Mohammad al-Sheikh was among hundreds of Jordanians who joined protests against an increase in fuel prices, pushing King Abdullah II to scrap a policy aimed at meeting pledges to the International Monetary Fund.
“The government increased the prices in secret, like it was afraid of something,” al-Sheikh, an air conditioning salesman, said in an interview in Amman, explaining why he joined a street protest for the first time in his life. “This is provocative. We have the right to know.”
Al-Sheikh’s comment signals the new engagement among Arab citizens after the protests that brought down governments last year. A consequence is that the fiscal restraint backed by the IMF and investors is harder to implement without the kind of broad support that requires a public debate. That’s especially resonant in Egypt, where talks with the IMF on a $4.8 billion loan agreement have been on and off for more than a year.
Mohamed Mursi, Egypt’s first freely elected president, already faces near-daily strikes by labor groups empowered by last year’s uprising. After campaigning on the promise that he had a detailed plan to end Egypt’s worst slump for a decade, Mursi is coming under fire for stalling on the specifics of what his government will commit to in return for IMF money.

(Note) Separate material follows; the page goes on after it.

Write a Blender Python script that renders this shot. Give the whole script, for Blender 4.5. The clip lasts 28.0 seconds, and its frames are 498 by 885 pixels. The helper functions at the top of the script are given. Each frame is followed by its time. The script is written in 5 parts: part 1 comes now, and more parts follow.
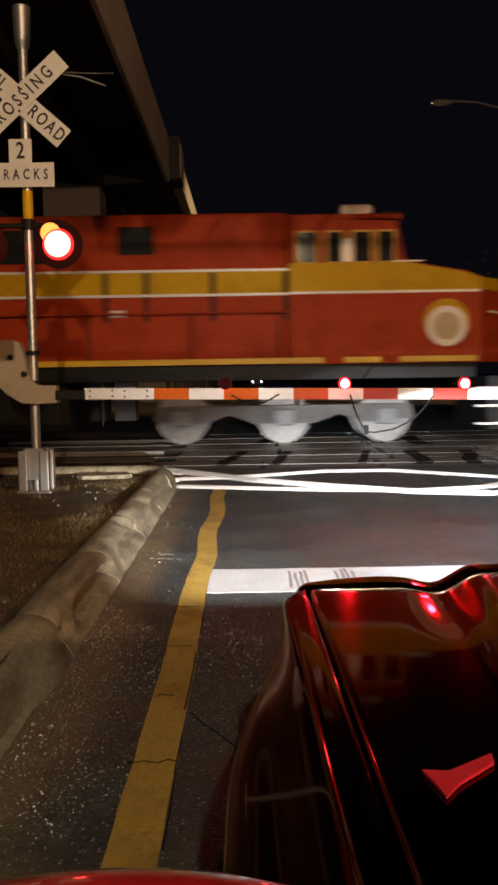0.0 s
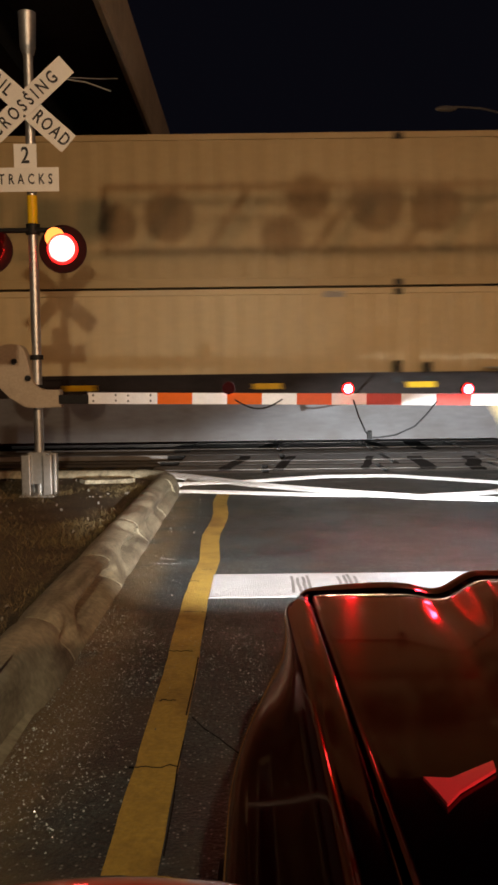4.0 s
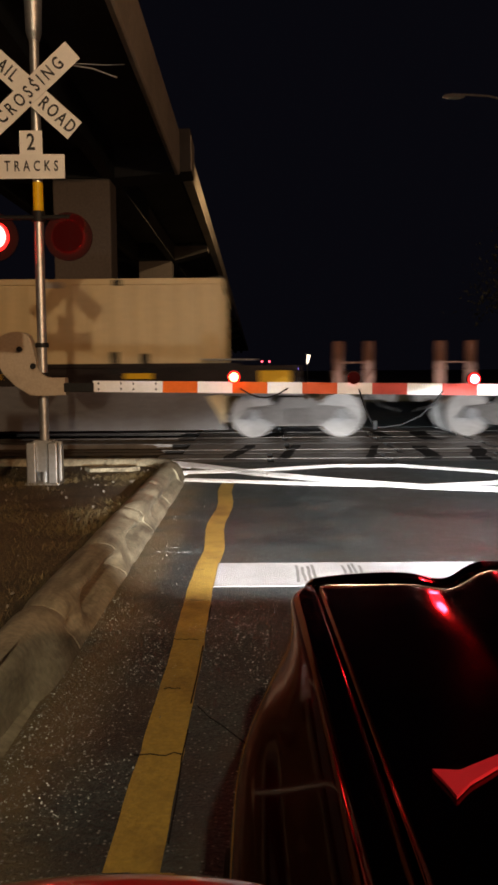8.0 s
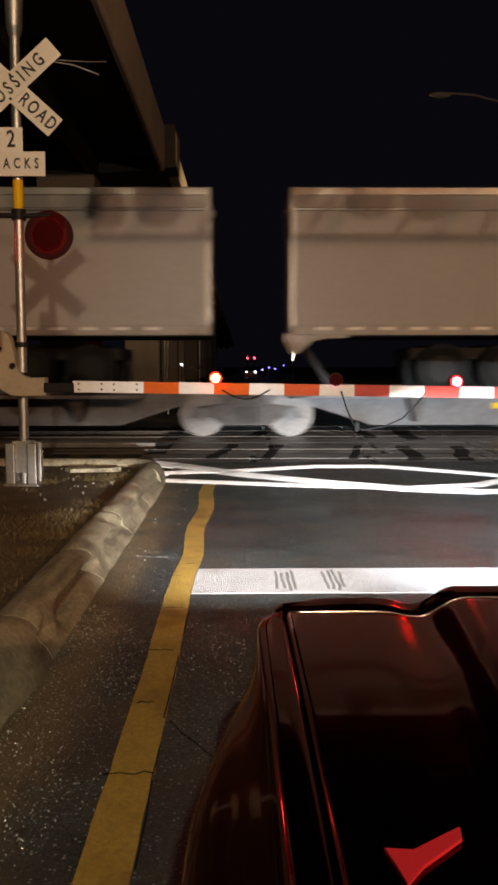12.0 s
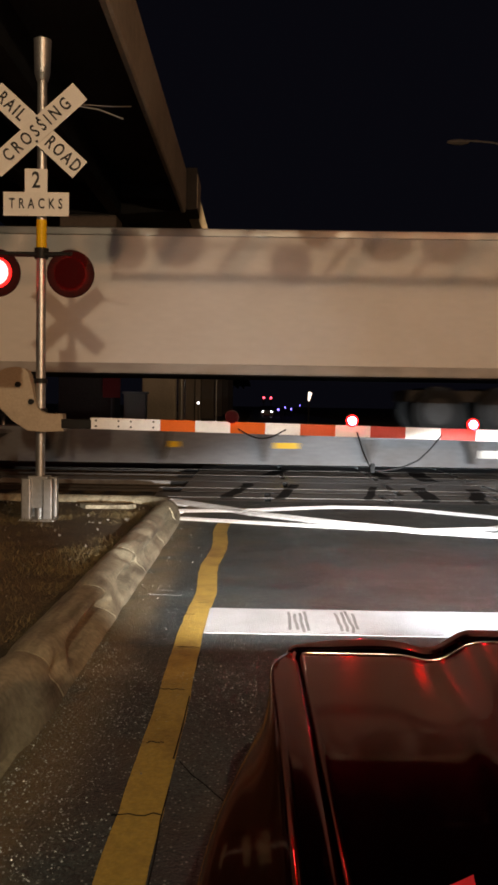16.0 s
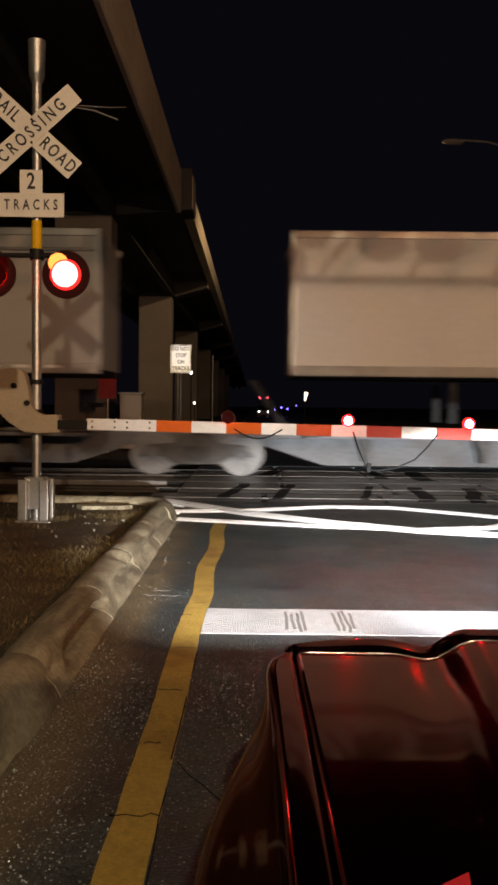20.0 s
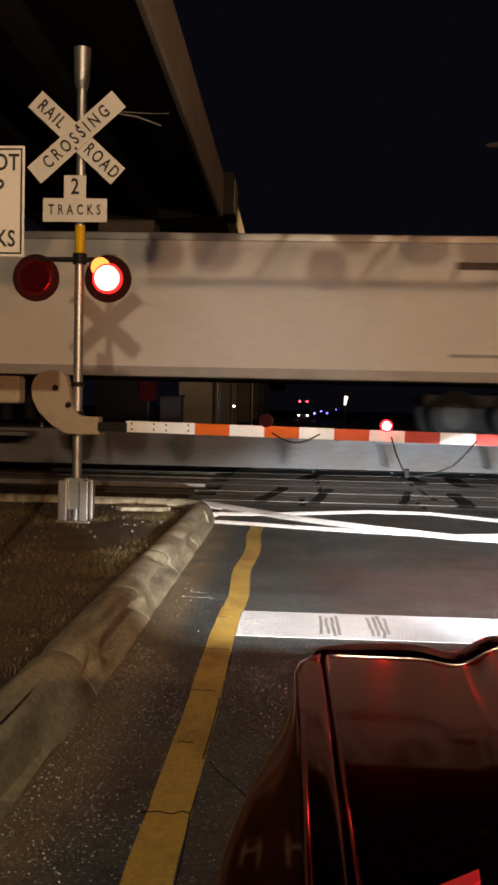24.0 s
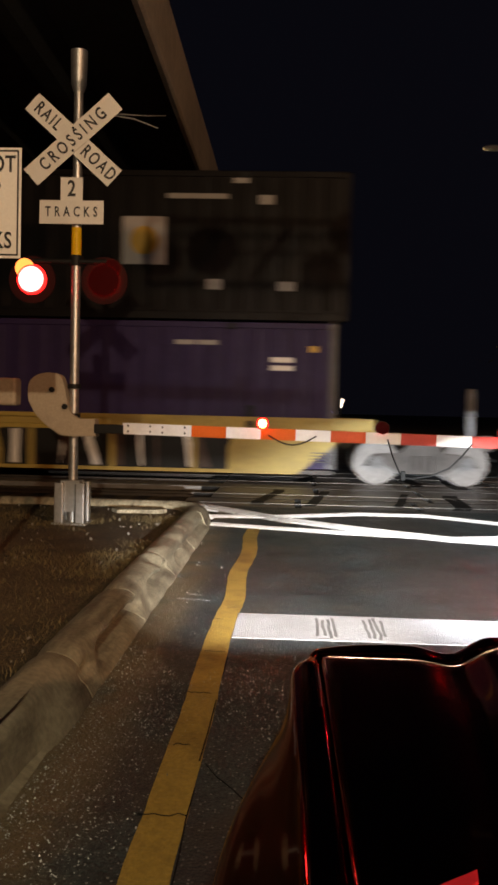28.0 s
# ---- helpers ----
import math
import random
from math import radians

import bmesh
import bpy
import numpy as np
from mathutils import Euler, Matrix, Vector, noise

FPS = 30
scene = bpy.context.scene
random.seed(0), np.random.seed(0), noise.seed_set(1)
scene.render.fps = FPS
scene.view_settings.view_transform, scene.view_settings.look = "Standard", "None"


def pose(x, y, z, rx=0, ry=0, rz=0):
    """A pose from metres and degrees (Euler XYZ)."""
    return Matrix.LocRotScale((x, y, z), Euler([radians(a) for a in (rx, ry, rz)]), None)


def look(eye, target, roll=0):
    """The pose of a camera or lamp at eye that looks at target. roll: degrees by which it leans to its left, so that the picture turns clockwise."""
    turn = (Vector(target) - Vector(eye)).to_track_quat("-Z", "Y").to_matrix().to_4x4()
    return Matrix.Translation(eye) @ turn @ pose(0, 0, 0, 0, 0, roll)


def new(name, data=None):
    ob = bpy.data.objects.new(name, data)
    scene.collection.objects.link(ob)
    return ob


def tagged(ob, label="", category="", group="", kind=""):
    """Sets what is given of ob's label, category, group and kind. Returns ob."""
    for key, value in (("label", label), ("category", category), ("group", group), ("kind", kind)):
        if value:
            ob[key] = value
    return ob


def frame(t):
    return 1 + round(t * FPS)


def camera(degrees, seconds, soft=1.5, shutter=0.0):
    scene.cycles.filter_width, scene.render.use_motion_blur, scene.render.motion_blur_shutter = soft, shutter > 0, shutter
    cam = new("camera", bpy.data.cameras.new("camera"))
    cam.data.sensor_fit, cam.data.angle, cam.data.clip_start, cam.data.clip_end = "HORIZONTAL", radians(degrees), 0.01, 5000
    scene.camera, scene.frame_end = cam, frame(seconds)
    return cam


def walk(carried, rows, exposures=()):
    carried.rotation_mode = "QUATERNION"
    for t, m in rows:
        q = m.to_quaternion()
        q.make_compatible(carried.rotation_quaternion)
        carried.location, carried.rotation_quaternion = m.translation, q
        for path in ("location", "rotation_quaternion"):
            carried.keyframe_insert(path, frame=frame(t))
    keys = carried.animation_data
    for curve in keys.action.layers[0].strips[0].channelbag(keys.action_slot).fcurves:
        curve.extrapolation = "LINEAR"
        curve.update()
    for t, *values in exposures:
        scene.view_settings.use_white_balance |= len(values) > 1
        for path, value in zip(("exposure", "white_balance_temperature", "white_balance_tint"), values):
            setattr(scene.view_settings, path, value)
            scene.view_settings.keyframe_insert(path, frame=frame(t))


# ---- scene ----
# ---- camera ----
PATH = [
    (0, (0.000, 0.000, 1.353), (0.021, 9.972, 0.600), -0.90),
    (0.5, (0.001, -0.003, 1.354), (-0.057, 9.969, 0.609), -0.98),
    (1, (0.001, 0.002, 1.351), (-0.052, 9.979, 0.668), -0.77),
    (1.5, (-0.002, 0.008, 1.352), (-0.014, 9.986, 0.694), -0.21),
    (2, (-0.007, 0.000, 1.354), (-0.022, 9.981, 0.737), 0.39),
    (2.5, (-0.004, 0.013, 1.349), (-0.033, 9.995, 0.751), 0.30),
    (3, (0.002, 0.001, 1.359), (0.021, 9.980, 0.722), -0.26),
    (3.5, (0.002, 0.003, 1.352), (0.004, 9.980, 0.673), -0.61),
    (5.5, (0.001, -0.003, 1.356), (-0.042, 9.971, 0.648), -0.73),
    (6, (0.001, 0.005, 1.352), (-0.050, 9.979, 0.635), -0.80),
    (6.5, (-0.004, 0.003, 1.351), (-0.064, 9.972, 0.566), -0.71),
    (7, (0.001, 0.016, 1.348), (-0.071, 9.983, 0.541), -0.81),
    (7.5, (-0.001, 0.020, 1.347), (-0.072, 9.986, 0.534), -0.84),
    (8, (-0.003, 0.011, 1.352), (-0.075, 9.976, 0.530), -0.44),
    (8.5, (-0.002, 0.018, 1.348), (-0.080, 9.985, 0.532), -0.25),
    (9, (-0.004, 0.015, 1.349), (-0.080, 9.981, 0.532), -0.13),
    (9.5, (-0.003, 0.008, 1.354), (-0.088, 9.975, 0.541), 0.01),
    (10, (-0.003, 0.005, 1.353), (-0.062, 9.976, 0.593), 0.23),
    (10.5, (-0.002, 0.004, 1.366), (-0.042, 9.976, 0.628), 0.60),
    (10.8, (0.000, -0.002, 1.424), (0.146, 9.982, 0.886), 1.55),
    (11, (-0.014, 0.001, 1.467), (0.427, 9.988, 1.721), 7.61),
    (11.2, (-0.006, 0.034, 1.430), (0.462, 10.022, 1.518), 6.03),
    (11.5, (0.045, 0.073, 1.409), (0.428, 10.021, 0.460), -0.40),
    (12, (0.038, 0.072, 1.407), (0.135, 10.034, 0.538), -0.08),
    (12.5, (0.037, 0.073, 1.408), (0.056, 10.049, 0.725), 0.51),
    (13, (0.037, 0.057, 1.410), (-0.007, 10.042, 0.869), 0.55),
    (13.5, (0.036, 0.052, 1.411), (-0.061, 10.039, 0.896), 0.45),
    (14.5, (0.036, 0.056, 1.409), (-0.055, 10.044, 0.933), 0.61),
    (15.5, (0.035, 0.059, 1.407), (-0.050, 10.049, 0.971), 0.77),
    (16, (0.035, 0.061, 1.407), (-0.046, 10.052, 0.989), 0.88),
    (16.5, (0.036, 0.057, 1.409), (-0.051, 10.048, 1.005), 0.76),
    (17, (0.031, 0.059, 1.409), (-0.060, 10.051, 1.009), 0.98),
    (17.5, (0.032, 0.054, 1.409), (-0.054, 10.046, 1.026), 0.94),
    (18, (0.037, 0.061, 1.405), (-0.041, 10.053, 1.024), 0.65),
    (18.5, (0.042, 0.071, 1.400), (0.014, 10.063, 0.995), 0.17),
    (19, (0.041, 0.059, 1.406), (0.022, 10.050, 0.971), 0.26),
    (19.5, (0.039, 0.057, 1.408), (0.022, 10.048, 0.984), 0.57),
    (20, (0.037, 0.057, 1.408), (-0.003, 10.048, 0.992), 0.63),
    (20.2, (0.037, 0.057, 1.408), (-0.003, 10.048, 0.992), 0.63),
    (20.3, (0.029, 0.045, 1.412), (-0.202, 10.033, 0.999), 1.00),
    (20.4, (0.017, 0.026, 1.419), (-0.495, 10.005, 1.009), 1.54),
    (20.5, (0.005, 0.008, 1.426), (-0.797, 9.967, 1.020), 2.10),
    (22.5, (0.052, 0.015, 1.413), (-0.639, 9.984, 1.027), 1.92),
    (23, (0.052, 0.039, 1.411), (-0.438, 10.020, 1.035), 1.50),
    (23.5, (0.052, 0.017, 1.415), (-0.443, 9.997, 1.016), 1.35),
    (24, (0.055, 0.017, 1.415), (-0.439, 9.997, 1.029), 1.22),
    (24.5, (0.055, 0.023, 1.411), (-0.427, 10.005, 1.045), 1.15),
    (25, (0.054, 0.018, 1.414), (-0.404, 10.002, 1.068), 1.18),
    (25.5, (0.054, 0.017, 1.414), (-0.406, 10.001, 1.070), 1.27),
    (26, (0.053, 0.022, 1.413), (-0.409, 10.005, 1.077), 1.36),
    (26.5, (0.053, 0.020, 1.414), (-0.403, 10.004, 1.077), 1.26),
    (27, (0.053, 0.022, 1.411), (-0.394, 10.006, 1.072), 1.11),
    (27.5, (0.054, 0.020, 1.413), (-0.393, 10.004, 1.054), 1.16),
    (28, (0.053, 0.018, 1.412), (-0.398, 10.001, 1.056), 1.29),
]
cam = camera(32.0, 28.0, soft=3.0, shutter=0.5)
walk(cam, [(t, look(eye, target, roll)) for t, eye, target, roll in PATH])

# ---- light ----
world = bpy.data.worlds.new("night_sky")
world.use_nodes = True
wn = world.node_tree
wn.nodes["Background"].inputs[0].default_value = (0.0021, 0.0020, 0.0034, 1)
wn.nodes["Background"].inputs[1].default_value = 1.1
scene.world = world
scene.view_settings.exposure = 0.0


def spot(name, eye, target, watts, degrees, blend, colour, radius):
    data = bpy.data.lights.new(name, "SPOT")
    data.energy, data.spot_size, data.spot_blend = watts, radians(degrees), blend
    data.color, data.shadow_soft_size = colour, radius
    ob = new(name, data)
    ob.matrix_world = look(eye, target)
    return ob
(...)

“If I were the government I would start talking in a language that the average man on the street would understand,” said Mohamad Al-Ississ, assistant economics professor at the American University in Cairo. “A quick solution is going to bring down the government with it.”
Egypt is seeking the loan after spending more than half its currency reserves in 2011, leading to concern it would be forced to devalue the pound. The budget deficit, at 11 percent of output, is the highest for five years and, according to the IMF, the region’s largest.
This year’s budget allows for 146 billion pounds ($24 billion) of subsidies for staples such as food and fuel, more than a quarter of all spending. Prime Minister Hisham Qandil has drafted a plan to reduce the bill by 25.5 billion pounds, Al Masry Al Youm newspaper said Sept. 24, citing an unidentified official.
The government says it can open its economic program to national discussion and still conclude an IMF deal this year.
That timetable compares with the two years Iran spent holding public debates before it started eliminating as much as $60 billion in subsidies, to ensure the cuts wouldn’t spark unrest. The Islamic republic won rare praise from the IMF for its “long and careful preparations to ensure the success of the reform and its support by the public.”
Qandil’s “young government” still has time to engage in more detail over policy, said Shadi Hamid, director of research at the Brookings Doha Center. “The Muslim Brotherhood will use all of its grassroots networks and parallel institutions to mobilize behind a public diplomacy campaign,” he said. “I think it can be effective.”
Expectations that Mursi, the Brotherhood’s candidate for president, and Qandil can square public pressures with likely IMF demands and reach a deal have helped bring Egypt’s borrowing costs down from record highs. Yields on the dollar bonds maturing in 2020 have dropped more than a percentage point in the past three months.
Some investors warn that the optimism is overdone.
Egyptian bonds “offer poor compensation for the risks,” Michael Cirami, who helps manage $12 billion at Boston-based Eaton Vance Corp. (EV:US), said by e-mail. An IMF deal is becoming more difficult because “as time passes the conditionality will likely increase,” he said.
Ministers have repeatedly told Egyptians that IMF money will come without conditions, though they typically involve policy targets that must be met before loans are disbursed.
Even some Mursi allies have criticized the delay in detailing economic policy. Abdallah Shehata said on a debate hosted by Cairo-based ONTV television that the government “lacks transparency.” Shehata is head of the economic committee of the Freedom and Justice Party, the Muslim Brotherhood’s political arm headed by Mursi until his election as president.
Mursi isn’t the first Egyptian leader to target reducing energy subsidies. Mubarak repeatedly pledged to do so yet never did, fearing unrest in in a country where one in five live in poverty.
The IMF has backed subsidy reductions in Jordan, Iran and other Middle Eastern countries.
“We recognize that this is a socially and politically difficult thing to do,” Masood Ahmed, head of the IMF Middle East and Central Asia Department, said of Jordan’s efforts to tighten the budget in a Sept. 18 interview. “They have to manage it. It will require difficult decisions.”
In Egypt’s emerging democracy, the IMF says a loan program would need a “critical mass” of support. The country’s new leaders aren’t on the right track to obtain that, said Elijah Zarwan, a Cairo-based senior fellow at the European Council on Foreign Relations.
They are “not treating citizens like adults by explaining the serious problems the country faces,” he said in a phone interview. “It’s a shame that since the uprising the government has continued the old style.”